The value creation expected for Delek Auto shareholders from the issuance of Veridis is even more impressive given the fact that the investment in Veridis was fully financed through bank and institutional credit. Veridis’ IPO underwriter will be IBI Underwriters.
Veridis is active in three areas: environment, water desalination and power plants. The company, which is listed in the balance sheet of Delek Automotive at a value of NIS 1.2 billion, has several relative advantages: its control over the entire value chain of the waste sector in Israel; the holding of a monopoly in the field of hazardous organic waste, and a de facto monopoly in the field of landfilling of organic waste; And its holdings in regional monopolies, such as the Evron landfill and the Efeh landfill, which also holds the largest landfill reserves in the country.
Veridis’ assets are manufacturers of strong and stable cash flows over decades through licenses and franchises. The fact that many of Veridis’ assets operate under a franchise with the state, local authorities and the country’s largest cement company makes it possible to capitalize the cash flows they generate at low interest rates – which reflects the low risk inherent in garbage collection, water desalination and electricity generation.
Veridis’ environmental area includes the collection, sorting, landfilling and treatment of domestic and industrial waste, as well as full-ownership in the Ecosol company, which holds a concession until June 2024 to operate the only incinerator of hazardous organic waste in Israel.
Veridis also indirectly owns RDF, which operates a 500,000-ton waste disposal facility per year at the Hiriya site and produces RDF (dry combustible material sold as a fuel substitute to Nesher, under an agreement until 2036). Environmental activities also include companies that provide waste collection for households, industrial waste and construction waste to municipalities and local authorities.
Veridis also owns 50% of the Evron landfill, 33% of the Ganei Hadas landfill, and 25% of the Efah landfill, which is the largest landfill in the country. The company also operates the Tovlan landfill in the Jordan Valley across the Green Line. The Tovlan site is the largest site in Israel producing compost from organic waste and its landfill.
Veridis generated a net profit of NIS 87 million on a turnover of NIS 827 million in 2019. Its environmental sector generated NIS 64 million in operating profit for it with a turnover of NIS 597 million in January-September 2020; Compared to an operating profit of NIS 55 million with a turnover of NIS 551 million in the corresponding period in 2019.
Desalination of water and energy
Another area in which Veridis is active is water desalination, through a 50% stake in the Ashkelon desalination plant, which desalinates 120 million cubic meters per year under a concession from the Israeli government until May 2027. The balance sheet value of this holding is NIS 198 million as of the end of September 2020. Veridis also fully owns Edom, which operates and maintains the desalination plant in Ashkelon.
The third area of activity is the holding of 20% of the shares in OPC Rotem, which built and operates a power plant with a supply of 466 MW in Mishor Rotem, under a license until 2043. OPC Rotem is promoting a plan to build another power plant adjacent to the existing 650-800 MW plant.

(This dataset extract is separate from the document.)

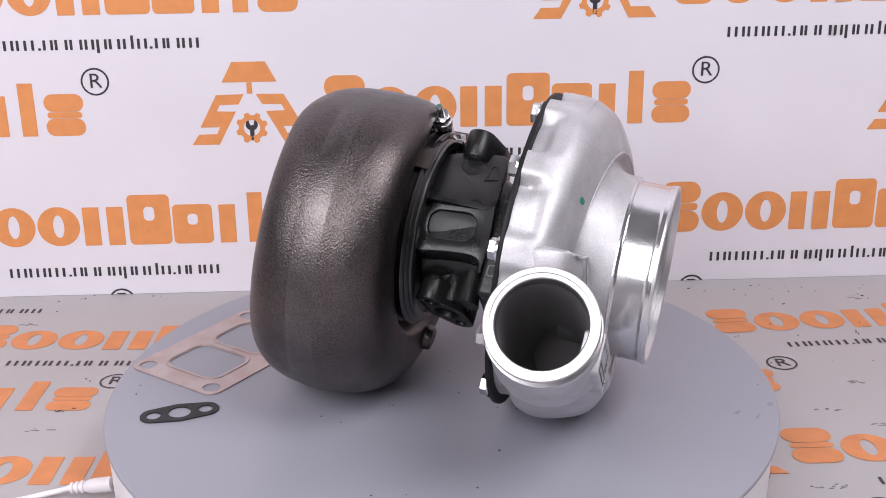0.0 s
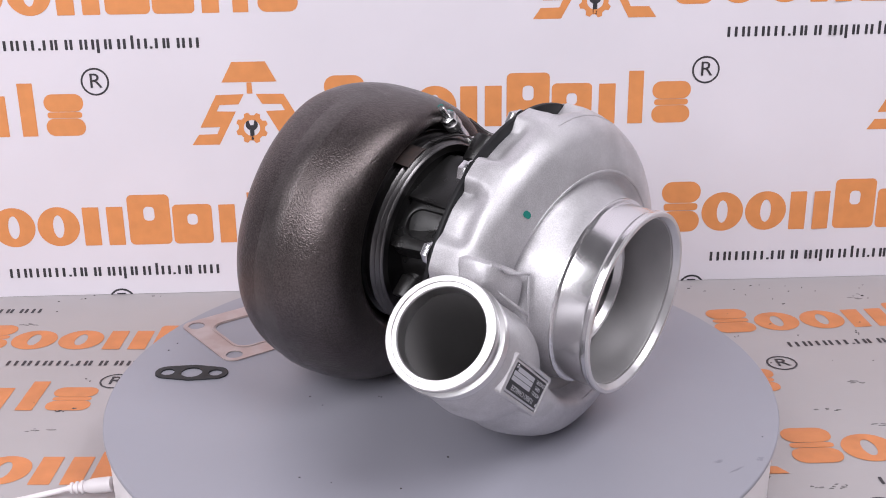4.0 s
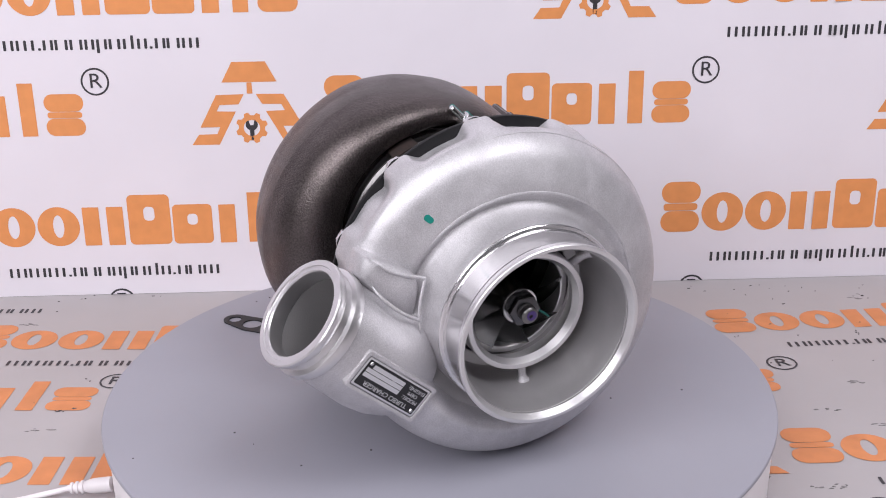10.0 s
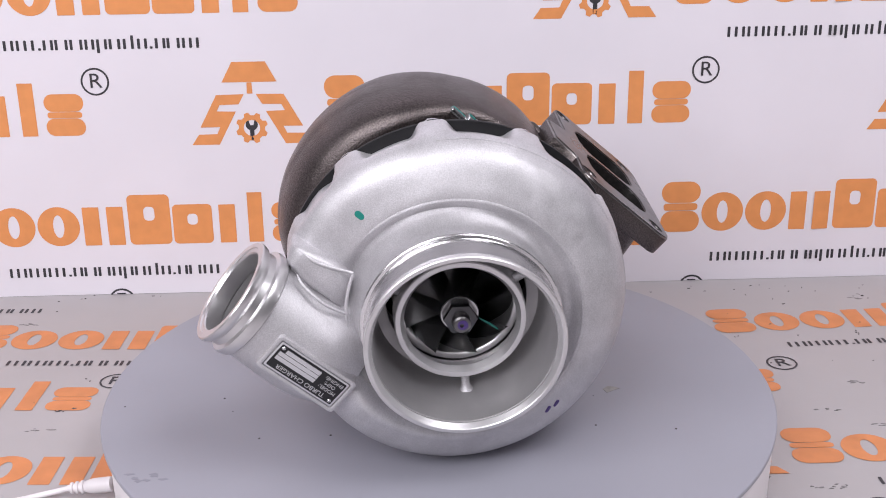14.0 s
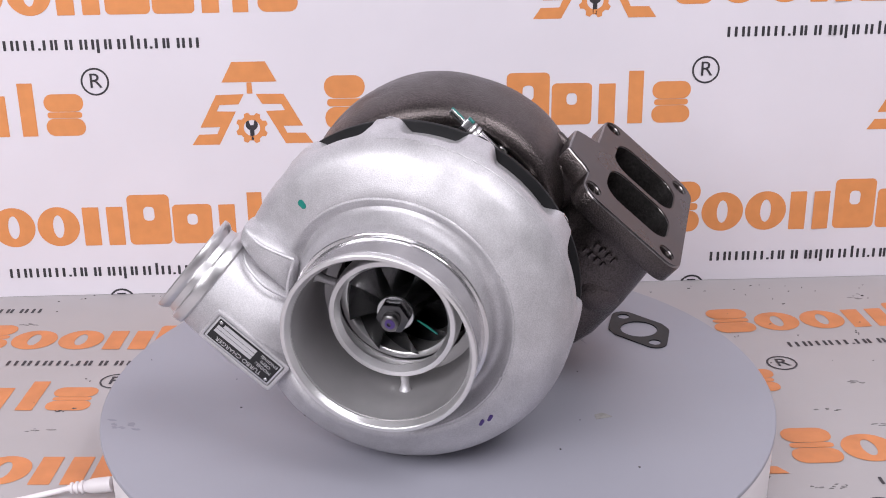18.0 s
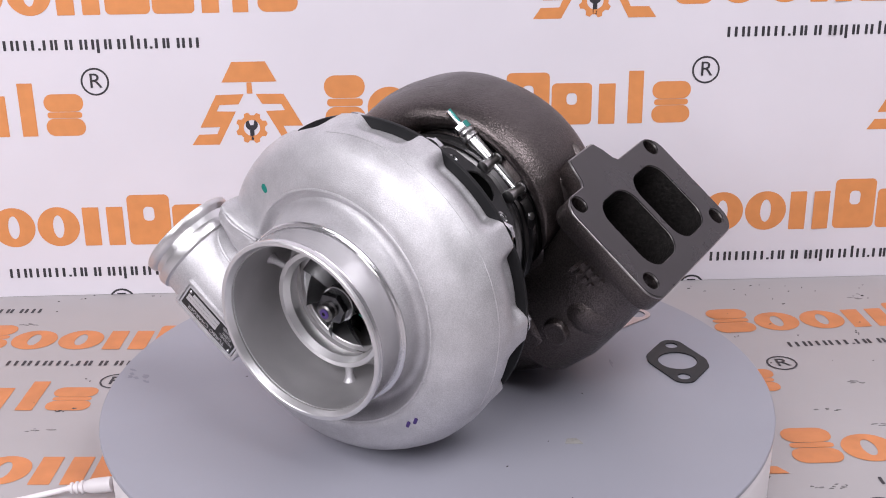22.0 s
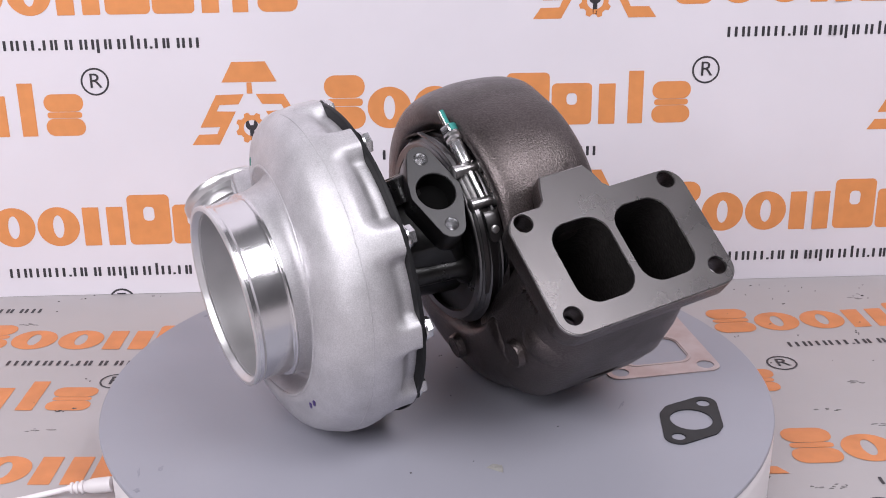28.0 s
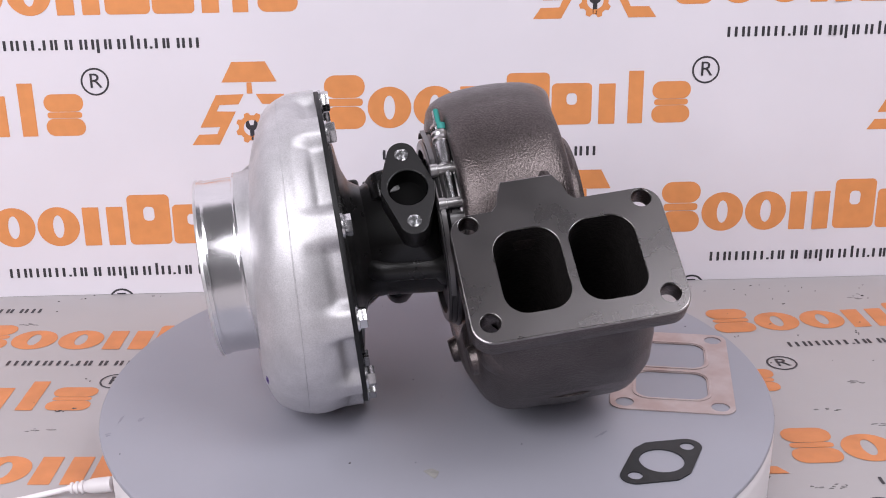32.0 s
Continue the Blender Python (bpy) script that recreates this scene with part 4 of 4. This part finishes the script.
oval = empty("oval_gasket", "black oval paper gasket with three round holes", "gasket", "gaskets on the turntable")
part("sheet", slab(hull2(((0.0188, 0, 0.0098), (-0.0188, 0, 0.0098), (0, 0, 0.0128))), [circle2(0.0082, 28), circle2(0.0053, 20, 0.0188, 0), circle2(0.0053, 20, -0.0188, 0)], 0.0002, 0.0012),
     M_PAPER, oval)


# ---- what turns ----
def theta(t):
    return float(np.interp(t, (0, 8, 16, 24, 32), (0.0, -38.27, -76.68, -115.17, -153.80)))


def turned_by(t):
    return pose(-0.0008, 0.0007, 0, 0, 0, theta(t))


# how the round housings rock on the table: seconds, roll, shift sideways, yaw
ROCK = ((0, 1.1, -0.004, 0.7), (5.5, 1.05, -0.004, 0.7), (6.5, 0.75, -0.0022, 0.4), (6.9, -0.1, 0, 0), (8, 0, 0, 0), (22, 0, 0, 0), (25, 0.4, 0, 0), (28, 0.5, 0, 0), (29, 0.65, 0, 0),
        (30, 0.9, 0, 0), (30.5, 1.15, 0, 0), (31, 1.6, 0, 0), (31.5, 2.4, 0, 0), (32, 2.3, 0, 0))


def turbo_pose(t):
    cols = list(zip(*ROCK))
    roll, shift, yaw = (float(np.interp(t, cols[0], c)) for c in cols[1:])
    a = radians(-18.489)
    spot = Vector((0.1577, -0.0482, 0.1081)) + Vector((-math.sin(a), math.cos(a), 0)) * shift
    return turned_by(t) @ pose(*spot, 0.67 + roll, 6.14, -18.30 + yaw)


def motions():
    times = [float(k) for k in range(33)]
    walk(top_plate, [(t, turned_by(t) @ pose(0.0016, -0.0011, 0)) for t in times])     # the disc sits a little off its axle
    for ob, at in ((big, pose(*C_BIG, 0, 0, 54.78)), (small, pose(-0.0814, 0.1725, 0, 0, 0, 15.4)), (oval, pose(-0.1902, -0.0412, 0, 0, 0, 15.9))):
        walk(ob, [(t, turned_by(t) @ at) for t in times])
    rock_times = sorted(set(times + [5.5, 6.5, 6.9, 7.4, 30.5, 31.5]))
    walk(turbo, [(t, turbo_pose(t)) for t in rock_times])


motions()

This plant may also serve as a storage facility for the photovoltaic facilities in the south of the country. The balance sheet value of this holding is NIS 439 million as of the end of September 2020.
The main risks
The main risks in Veridis’ operations are the possibility of price control in the field of waste, after a price committee that examined the prices and profitability of waste treatment services found indications of concentration in the field and exceptional profitability
Other risks include the apparent possibility of a sharp increase in the usage fee required by the Israel Land Authority from the landfills that Veridis holds, as well as the question of the price of allocating additional land for the expansion of the Efah landfill.
A more significant risk that may materialize is competition for Veridis’ landfills on the part of waste sorting, recycling and energy recovery facilities, as part of the Ministry of Environmental Protection’s main goal of reducing the landfill rate from 79% today to 26% by 2030. For example, the Shikun Binui-GES group intends to establish a plant for sorting, recycling, and energy production at the Shafdan facility, which will handle 400,000 tons of waste per year – 7% of the volume of household waste in Israel.
Another option to divert additional amounts of waste from landfill to recycling and energy recovery is to increase landfill fees, which are considered one of the lowest in the world.
The risks in the field of energy include, among other things, a decrease in the production tariff of electricity sold to OPC Rotem, as a result of the continued trend of a decrease in photovoltaic energy prices combined with storage capacity.